Besides the Assembly Inn, the conference center operates twelve lodges around Montreat, and in 2015 many of them needed significant upgrades and renovation. So we renovated – Hickory Lodge, Glen Rock, Winsborough, Walnut, Lookout, Sylvan, and Balsam – in all, we renovated seven lodges over five years, and we did see an uptick in occupancy and a return on our investment (about 15%). Relative to our experience with Assembly Inn, however, we just didn’t see the same leap forward in occupancy and revenue or guest satisfaction. We had to figure out why that was.
In 2018, we conducted interviews with a range of Montreat supporters, including cottagers, conferees, and others belonging to neither group. In these conversations we discovered an untapped interest in a new lodge experience in Montreat. While the Assembly Inn experience has many fans, some groups want a defined lodge experience. They want their own meeting spaces, want to cook their own meals, and enjoy their time set apart in a more discreet setting. In particular, they identified three attributes that would make up an ideal lodge: 1) a convenient location, basically as close to their meeting and eating spaces as possible; 2) accessibility, particularly for older guests; and 3) private bathrooms. These findings were further supported by the analysis of our own data when we checked occupancy rates room-by-room on our campus and by the experience of our sales and marketing teams. Location matters. Accessibility matters. Private bathrooms matter. At ground level and in the data, the patterns were obvious. We were able to draw several conclusions:
- We really lack the kind of lodge space to attract more adult groups, particularly in the fall, winter, and spring.
- Being in the center of campus is preferable both for our guests and for the surrounding neighborhoods, and so maximizing the use of our central campus should be a priority.
- Several of our existing lodges are still suitable for young adults and youth.
With these conclusions in mind, we noted the following:
- Our occupancy rates for our lodging during the summer season approach 100%, meaning only 25% of summer conference attendees stay on MRA property.

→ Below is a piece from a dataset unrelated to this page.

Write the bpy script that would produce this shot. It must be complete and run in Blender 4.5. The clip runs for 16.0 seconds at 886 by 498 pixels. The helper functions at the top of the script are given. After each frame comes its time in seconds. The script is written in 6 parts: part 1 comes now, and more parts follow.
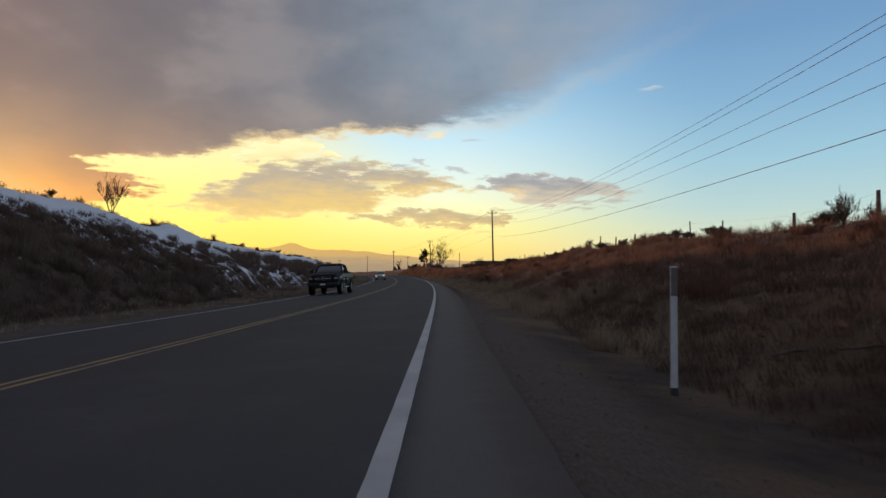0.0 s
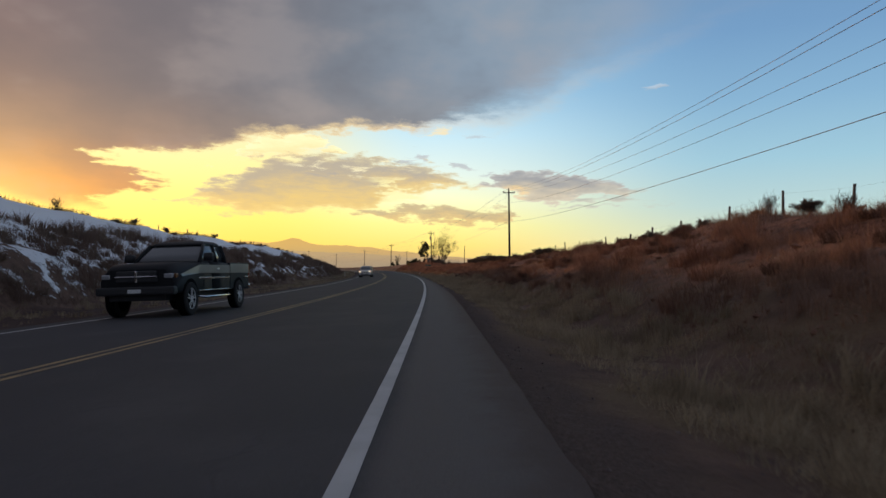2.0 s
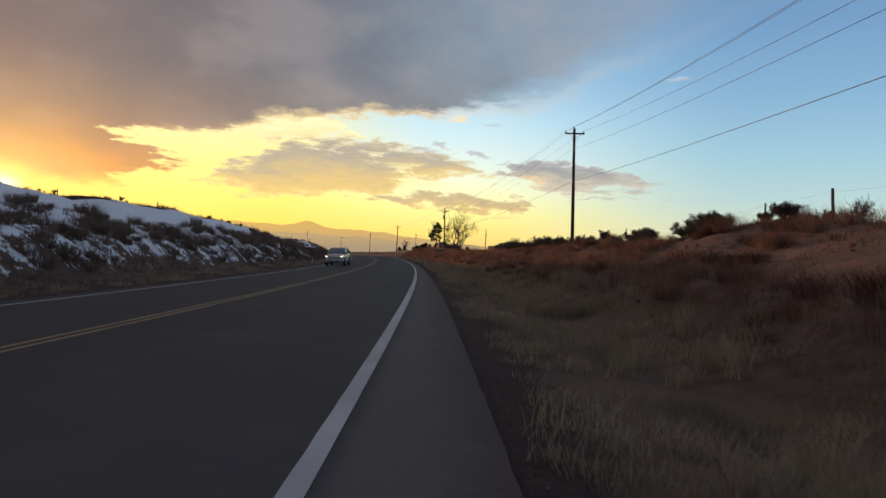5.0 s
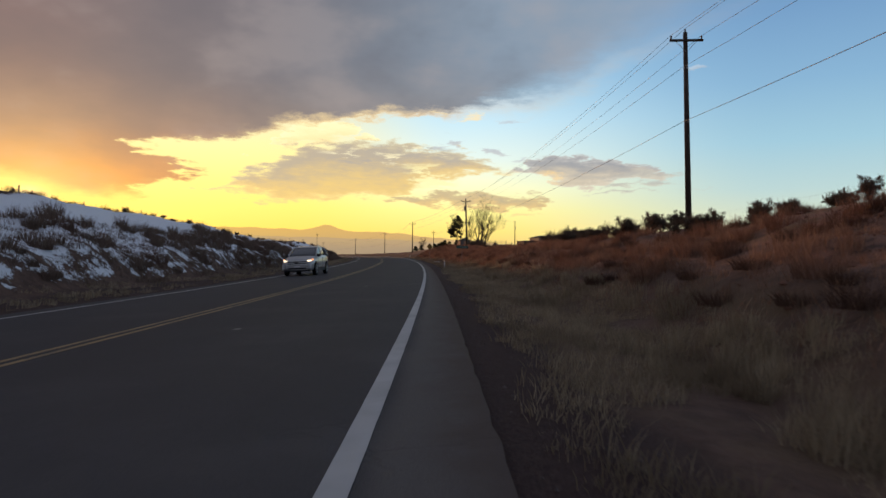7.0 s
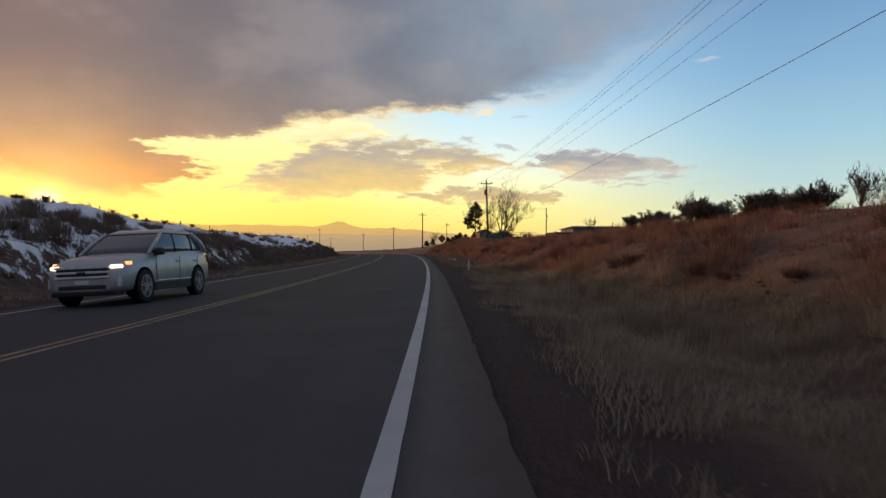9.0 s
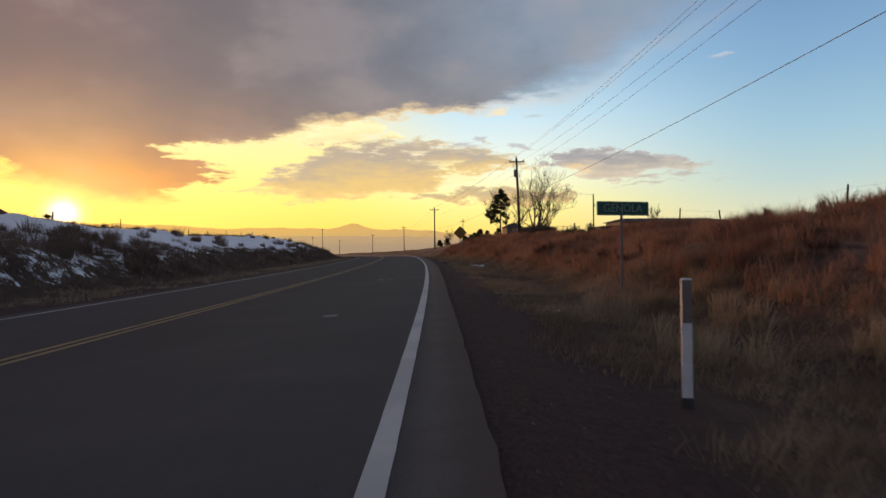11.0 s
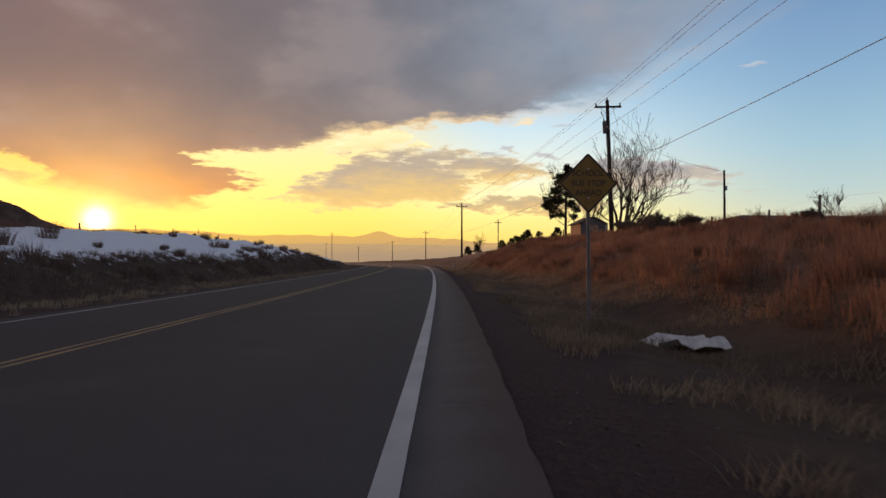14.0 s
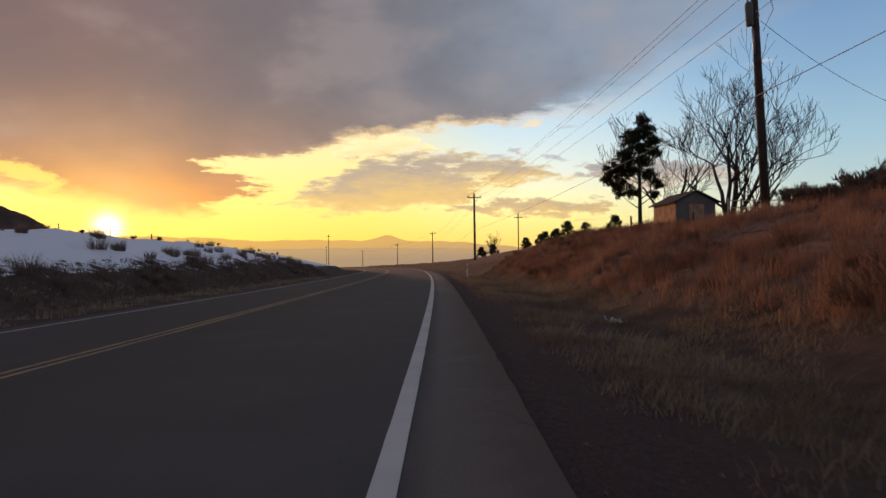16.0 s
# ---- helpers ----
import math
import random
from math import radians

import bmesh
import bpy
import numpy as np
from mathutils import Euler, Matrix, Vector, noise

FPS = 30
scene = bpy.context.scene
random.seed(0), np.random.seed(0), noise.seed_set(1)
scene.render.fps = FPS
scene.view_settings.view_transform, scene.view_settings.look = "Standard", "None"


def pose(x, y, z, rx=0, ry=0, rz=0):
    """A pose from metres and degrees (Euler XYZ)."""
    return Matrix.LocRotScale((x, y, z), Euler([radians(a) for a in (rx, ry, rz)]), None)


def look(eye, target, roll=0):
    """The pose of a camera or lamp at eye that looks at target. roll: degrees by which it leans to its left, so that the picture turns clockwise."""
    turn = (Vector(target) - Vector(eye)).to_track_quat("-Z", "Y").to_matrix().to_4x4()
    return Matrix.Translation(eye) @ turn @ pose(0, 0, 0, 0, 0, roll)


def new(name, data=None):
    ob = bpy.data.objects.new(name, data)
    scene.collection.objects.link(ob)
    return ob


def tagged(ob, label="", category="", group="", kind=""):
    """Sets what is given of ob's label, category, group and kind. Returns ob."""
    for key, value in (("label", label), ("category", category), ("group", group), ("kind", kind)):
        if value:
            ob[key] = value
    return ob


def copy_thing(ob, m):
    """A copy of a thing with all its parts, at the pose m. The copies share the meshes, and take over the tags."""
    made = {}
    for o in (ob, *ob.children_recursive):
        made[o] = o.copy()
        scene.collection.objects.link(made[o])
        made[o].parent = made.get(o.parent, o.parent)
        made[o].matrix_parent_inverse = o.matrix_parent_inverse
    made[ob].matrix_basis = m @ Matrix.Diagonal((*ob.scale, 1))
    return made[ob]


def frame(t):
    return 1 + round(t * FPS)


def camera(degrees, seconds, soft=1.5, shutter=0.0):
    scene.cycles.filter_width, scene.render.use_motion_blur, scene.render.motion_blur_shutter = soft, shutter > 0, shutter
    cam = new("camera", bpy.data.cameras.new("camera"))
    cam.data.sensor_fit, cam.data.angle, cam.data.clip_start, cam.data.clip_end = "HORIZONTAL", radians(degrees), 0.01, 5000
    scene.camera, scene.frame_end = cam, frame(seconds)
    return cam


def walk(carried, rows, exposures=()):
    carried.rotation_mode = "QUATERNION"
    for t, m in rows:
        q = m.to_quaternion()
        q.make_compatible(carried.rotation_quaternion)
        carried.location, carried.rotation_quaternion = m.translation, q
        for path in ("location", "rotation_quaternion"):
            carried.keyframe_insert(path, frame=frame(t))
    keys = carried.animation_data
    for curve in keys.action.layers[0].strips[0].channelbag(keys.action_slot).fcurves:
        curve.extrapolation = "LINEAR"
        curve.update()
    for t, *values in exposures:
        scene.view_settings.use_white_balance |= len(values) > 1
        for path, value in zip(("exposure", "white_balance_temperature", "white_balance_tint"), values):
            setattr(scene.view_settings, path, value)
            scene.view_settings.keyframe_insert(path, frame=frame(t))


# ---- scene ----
cam = camera(66.46, 16.0, shutter=0.1)
PATH = [
    (0, (0.061, -0.017, 0.944), (0.182, 9.976, 1.313), 0.35),
    (0.5, (0.159, 7.082, 0.881), (0.276, 17.075, 1.240), -0.02),
    (1, (0.302, 14.079, 0.837), (0.404, 24.071, 1.220), -0.03),
    (1.5, (0.419, 20.899, 0.880), (0.511, 30.894, 1.203), 1.75),
    (2, (0.501, 27.455, 0.873), (0.576, 37.449, 1.192), 0.92),
    (2.5, (0.560, 33.760, 0.884), (0.593, 43.757, 1.119), 1.01),
    (3, (0.573, 39.939, 0.855), (0.593, 49.936, 1.108), 1.05),
    (3.5, (0.622, 46.262, 0.846), (0.626, 56.258, 1.110), 0.85),
    (4, (0.592, 53.447, 0.930), (0.518, 63.444, 1.167), 2.70),
    (6.5, (-0.169, 83.404, 0.868), (-0.512, 93.399, 0.884), 1.61),
    (7, (-0.430, 89.731, 0.893), (-0.844, 99.722, 1.003), 0.68),
    (7.5, (-0.807, 95.829, 0.855), (-1.287, 105.817, 0.935), 0.58),
    (8, (-1.175, 101.829, 0.808), (-1.673, 111.815, 0.970), 0.28),
    (8.5, (-1.500, 107.888, 0.826), (-2.083, 117.871, 0.890), 0.40),
    (9, (-1.859, 114.013, 0.879), (-2.464, 123.994, 0.924), 0.12),
    (11.5, (-4.150, 144.657, 0.976), (-5.024, 154.618, 1.036), -0.53),
    (12, (-4.667, 149.957, 0.930), (-5.680, 159.905, 0.987), 0.86),
    (12.5, (-5.173, 155.220, 0.993), (-6.225, 165.164, 1.029), -0.61),
    (13, (-5.718, 160.534, 1.022), (-6.839, 170.470, 1.163), 0.27),
    (13.5, (-6.297, 165.986, 1.107), (-7.452, 175.918, 1.250), 0.37),
    (14, (-6.900, 171.428, 1.116), (-8.101, 181.353, 1.305), 0.00),
    (14.5, (-7.461, 176.381, 1.201), (-8.754, 186.297, 1.220), -0.85),
    (15, (-8.106, 181.520, 1.211), (-9.397, 191.436, 1.299), -0.85),
    (15.5, (-8.729, 186.561, 1.164), (-10.055, 196.469, 1.428), 0.01),
    (16, (-9.351, 191.609, 1.241), (-10.678, 201.518, 1.477), -0.77),
]
walk(cam, [(t, look(eye, target, roll)) for t, eye, target, roll in PATH], [(0.0, 0.05, 6450, 9), (9.0, 0.08, 6450, 11), (11.6, 0.04, 6680, 14), (16.0, 0.02, 6780, 16)])

# ---- world, sun, light ----
def lin(r, g, b):
    return tuple((v / 255 / 12.92 if v <= 10 else ((v / 255 + 0.055) / 1.055) ** 2.4) for v in (r, g, b))


SUN_AZ, SUN_EL = 34.0, 3.2     # degrees to the left of +y, and above the horizon


class Graph:
    """Short calls for building node trees."""
    def __init__(self, tree):
        self.t = tree
        tree.nodes.clear()

    def put(self, sock, v):
        if isinstance(v, bpy.types.NodeSocket):
            self.t.links.new(v, sock)
        elif v is not None:
            if sock.type == "RGBA" and not isinstance(v, (int, float)):
                v = (*v[:3], 1.0)
            sock.default_value = v

    def node(self, kind, out=0, props=(), **ins):
        n = self.t.nodes.new(kind)
        for k, v in dict(props).items():
            if k == "operation":
                n.operation = v
            elif k == "data_type":
                n.data_type = v
            elif k == "blend_type":
                n.blend_type = v
            elif k == "interpolation_type":
                n.interpolation_type = v
            elif k == "feature":
                n.feature = v
            elif k == "attribute_name":
                n.attribute_name = v
            elif k == "noise_dimensions":
                n.noise_dimensions = v
        for k, v in ins.items():
            name = k.replace("_", " ")
            self.put(n.inputs[int(k[1:])] if k[0] == "i" and k[1:].isdigit() else n.inputs[name], v)
        return n.outputs[out]

    def m(self, op, a, b=None, c=None):
        n = self.t.nodes.new("ShaderNodeMath")
        n.operation = op
        for s, v in zip(n.inputs, (a, b, c)):
            self.put(s, v)
        return n.outputs[0]

    def mix(self, f, a, b, blend="MIX"):
        n = self.t.nodes.new("ShaderNodeMix")
        n.data_type, n.blend_type = "RGBA", blend
        self.put(n.inputs["Factor"], f)
        self.put(n.inputs[6], a)
        self.put(n.inputs[7], b)
        return n.outputs[2]

    def step(self, v, lo, hi):
        n = self.t.nodes.new("ShaderNodeMapRange")
        n.interpolation_type = "SMOOTHSTEP"
        for s, x in zip(n.inputs, (v, lo, hi, 0.0, 1.0)):
            self.put(s, x)
        return n.outputs[0]

    def noise(self, vec, scale=1.0, detail=4.0, rough=0.55, distort=0.0, color=False):
        return self.node("ShaderNodeTexNoise", 1 if color else 0, Vector=vec, Scale=scale, Detail=detail, Roughness=rough, Distortion=distort)

    def vec(self, x, y, z):
        return self.node("ShaderNodeCombineXYZ", X=x, Y=y, Z=z)

    def stops(self, pairs):
        n = self.t.nodes.new("ShaderNodeValToRGB")
        e = n.color_ramp.elements
        e[0].position, e[1].position = pairs[0][0], pairs[-1][0]
        e[0].color, e[1].color = (*pairs[0][1][:3], 1.0), (*pairs[-1][1][:3], 1.0)
        for p, c in pairs[1:-1]:
            e.new(p).color = (*c[:3], 1.0)
        return n

    def ramp(self, v, stops):
        """stops: (place, linear colour)"""
        n = self.stops(stops)
        self.put(n.inputs[0], v)
        return n.outputs[0]

    def curve(self, v, points):
        """A height over v, from (v, height) pairs in rising v, by straight lines."""
        lo, hi = points[0][0], points[-1][0]
        top = max(p[1] for p in points) or 1.0
        n = self.stops([((p - lo) / (hi - lo), (h / top,) * 3) for p, h in points])
        self.put(n.inputs[0], self.m("DIVIDE", self.m("SUBTRACT", v, lo), hi - lo))
        return self.m("MULTIPLY", n.outputs[0], top)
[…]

- The rental market for private homes in Montreat gets a little tighter each year.
- Many churches and other retreat groups are “standing in line” to come to Montreat during the fall and spring seasons.
- There is an unmet need for good lodging on our campus, and a potential new market for a Montreat lodge with updated rooms and support spaces.
In short, we confirmed that there was an opportunity to expand the conference center’s hospitality to new church groups over all four seasons. We came away convinced that an upgraded lodge located in the heart of town provided real potential to propel our ministry forward in the following decades.
There was just one problem: converting existing lodges like Winsborough and Glen Rock would require not only millions of dollars but also would also reduce the number of available rooms. Most of our lodge bedrooms just aren’t spacious enough to add private bathrooms to the floor plan. In some cases, meeting and kitchen spaces were inadequate. If in remodeling rooms we had to reduce the total room count, we’d essentially be running in place financially and in service to our mission.
The more we looked at the problems of renovation, the more obvious it became that new construction offered a much clearer path to success. So we began to ask the question: If we are to build the conference center’s first new lodge in thirty years, where do we put it? What would it cost? And most importantly, what could it do for our ministry? We pulled out the maps and began to think, to dream, and to hope.